Washington State's Department of Labor & Industries (L&I) has issued new, and quite comprehensive, guidelines for prescribing opioids to treat injured workers. Yes, Washington is a monopolistic state. Yes, I've been critical in the past of certain L&I measures that gained widespread praise, but fell short when one looked closely at the details. But the new guidelines represent a bold, clinically-focused, evidence-based, administratively-tight step that will lead to material changes in opioid use for the state. The document is dense and covers a lot of ground: the prevalence of opioid use, the impact of the drugs - both clinically and socially, the appropriate uses of the drugs by stage of injury, and best practices regarding discontinuation. Not enough room here to cover everything, but here are a few highlights:
Let's start with my favorite sentence in the entire 20 page document: "If opioids are to be prescribed beyond 12 weeks post-injury or post-surgery, the provider must have received prior authorization from the department." (By the way, the bold font for "must" is not my doing... L&I wrote it that way). Further, in order to receive such prior authorization, several important conditions must be documented, including:
- Clinically meaningful improvement in function (greater than or equal to 30%) has been established with opioid use in the acute or subacute phase.
- Failure of trials of reasonable alternatives to opioids.
- Signed treatment agreement (pain contract).
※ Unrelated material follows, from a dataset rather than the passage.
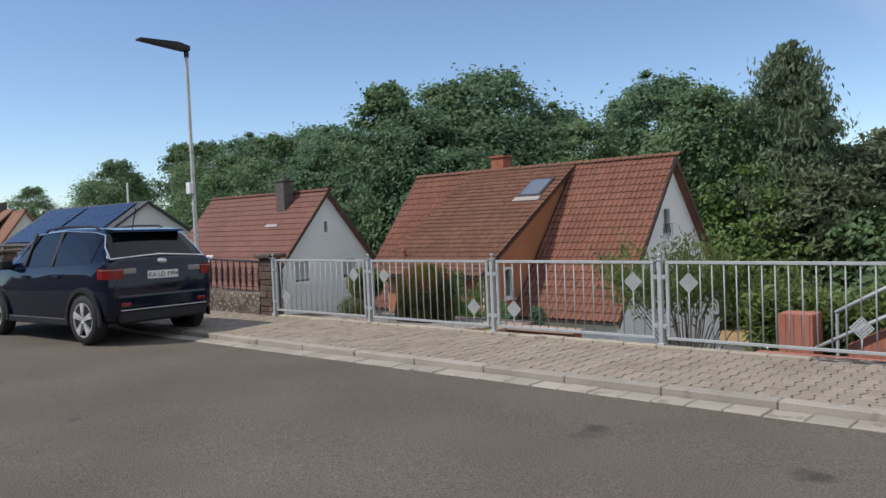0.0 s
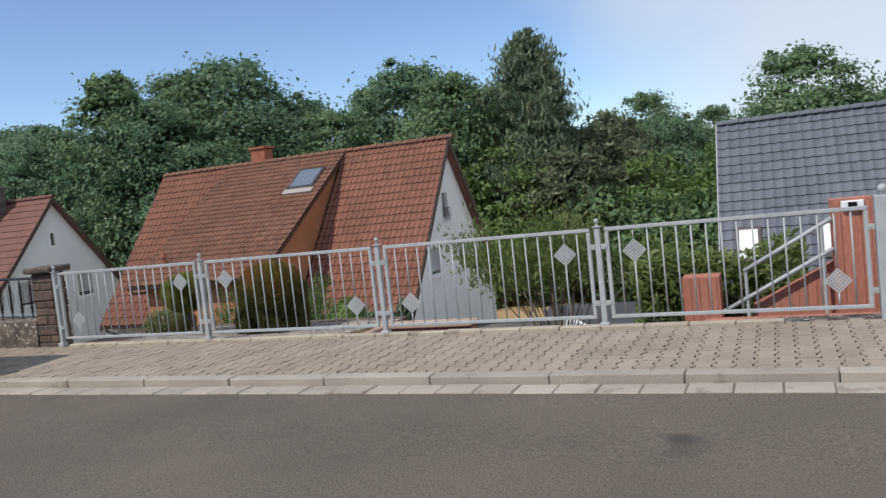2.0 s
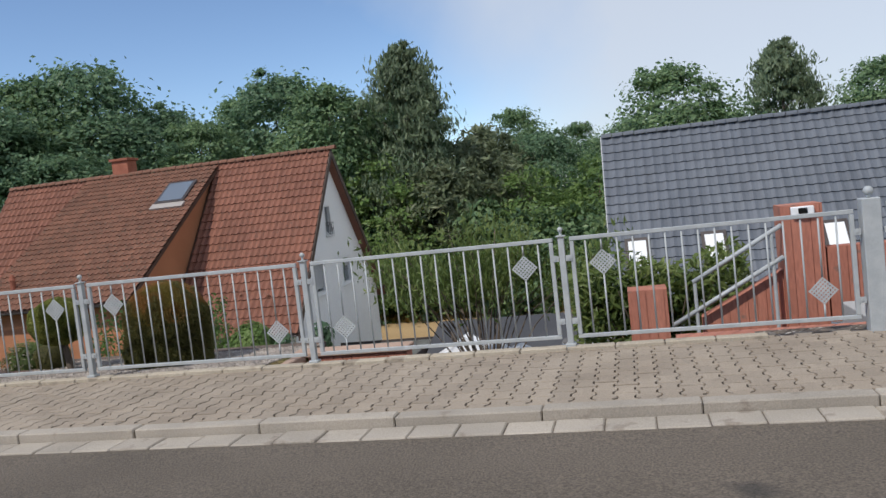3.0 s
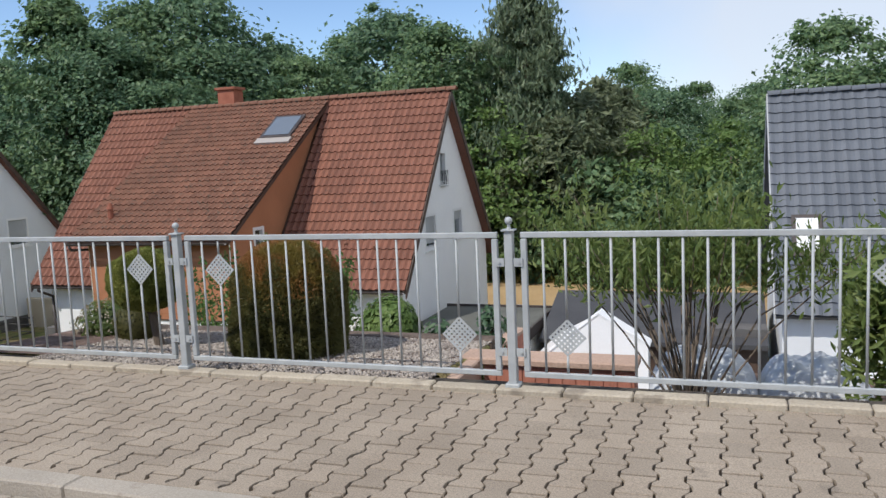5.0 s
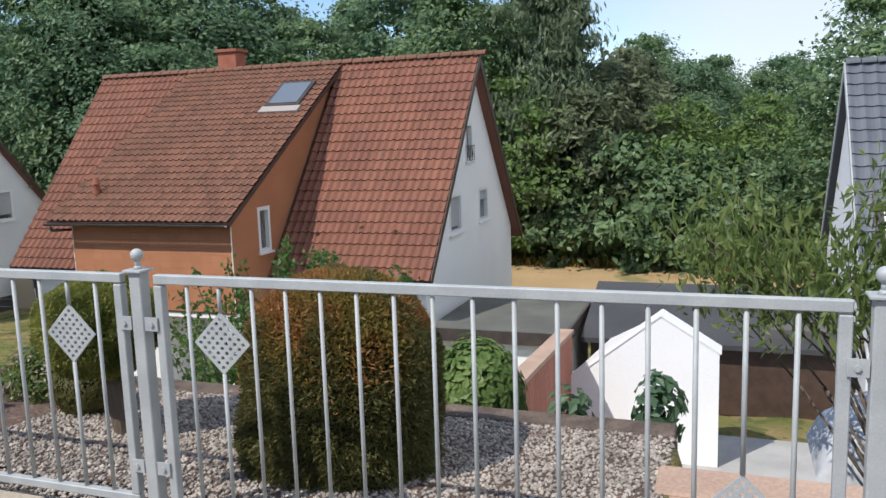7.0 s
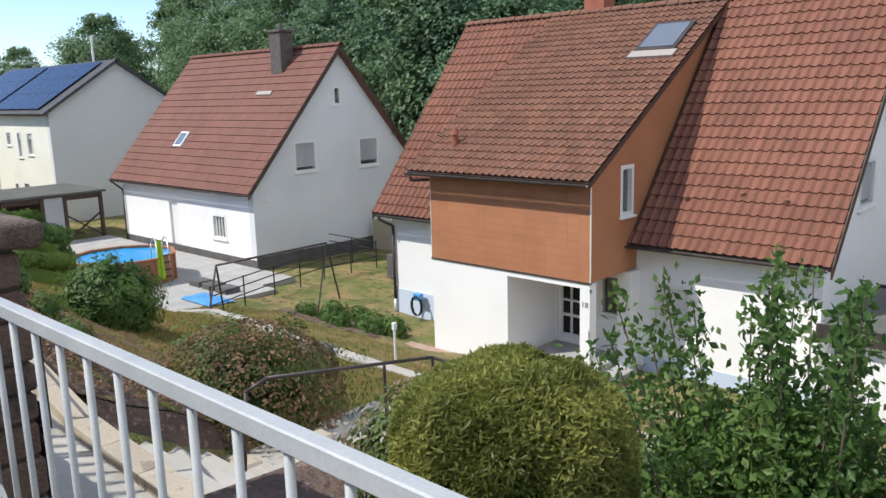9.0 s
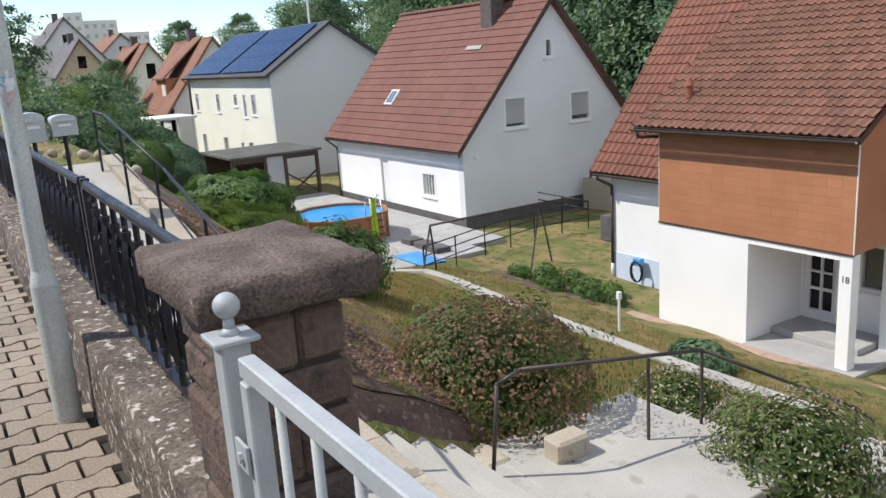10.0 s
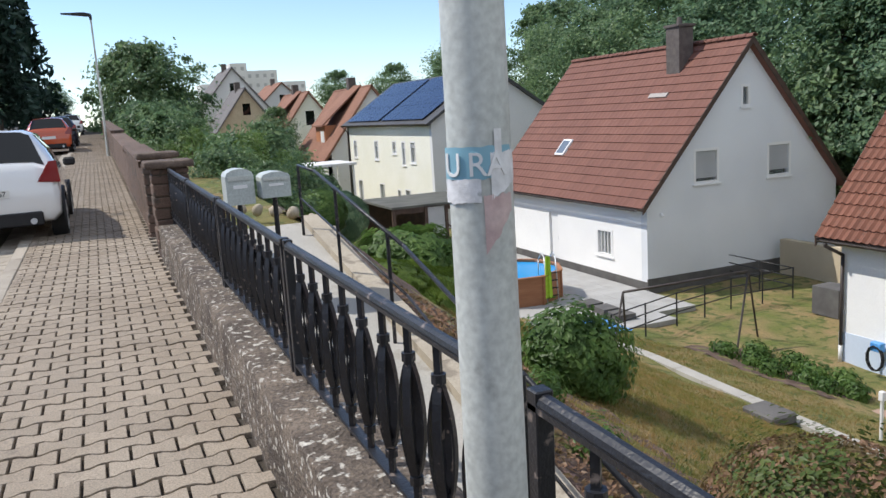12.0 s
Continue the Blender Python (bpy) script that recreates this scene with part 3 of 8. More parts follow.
for x in (-4.8, -2.4, 0.0, 2.4):
    fence_post(x)
fence_panel(-4.8, -2.4, [(-4.45, 0.34), (-2.76, 0.74)])
fence_panel(-2.4, 0.0, [(-2.03, 0.74), (-0.36, 0.345)])
fence_panel(0.0, 2.4, [(0.36, 0.345), (2.04, 0.74)])
fence_panel(2.4, 4.8, [(2.76, 0.74), (4.42, 0.345)])
g = thing("gate_post", (4.85, 0, -0.02), "thick galvanised gate post with a ball finial", "gate post")
bm = bmesh.new()
box(bm, 4.78, -0.06, -0.02, 4.92, 0.08, 1.06, 0.006)
part("shaft", bm, "zinc", g)
bm = bmesh.new()
rod(bm, (4.85, 0.01, 1.06), (4.85, 0.01, 1.09), 0.02)
ball(bm, (4.85, 0.01, 1.115), 0.04)
part("finial", bm, "zinc", g, smooth=True)
gate = fence_panel(4.9, 7.3, [], "gate", "wide galvanised steel driveway gate with slim bars", 1.02, 0.06)
gate["group"] = "gates"
bm = bmesh.new()
box(bm, 5.0, -0.05, 0.93, 5.06, -0.02, 0.99)
bar(bm, (5.03, -0.05, 0.96), (5.16, -0.06, 0.955), 0.014, 0.014)
part("gate_handle", bm, "alu", gate, "polished lever handle")
fence_post(7.35)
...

- A time limited treatment plan, addressing whether chronic opioid therapy is likely to improve the worker's vocational recovery.
- Consultation with a pain management specialist if the worker's dose is above 120 mg per day MED.
Good stuff. If every state, every carrier, every employer enforced (or, perhaps were allowed to enforce) such guidelines, we could eliminate a significant portion of the opioid problem in comp.
One concern (and I'd be happy to get some input here, particularly from Washington readers): Is L&I prepared for the administrative burden of the prior authorization process they've created here? While taking a slightly different form, Texas has effectively created a similar requirement (through its closed formularly rules). We've performed sufficient analysis and looked at enough cases in Texas to know that enforcing a pre-auth requirement takes a lot of resources, a lot of planning, and (optimally) a remediation period to address chronic opioid therapy on legacy claims. Washington appears to plan to "flip a switch" on July 1, 2013. I hope they're ready.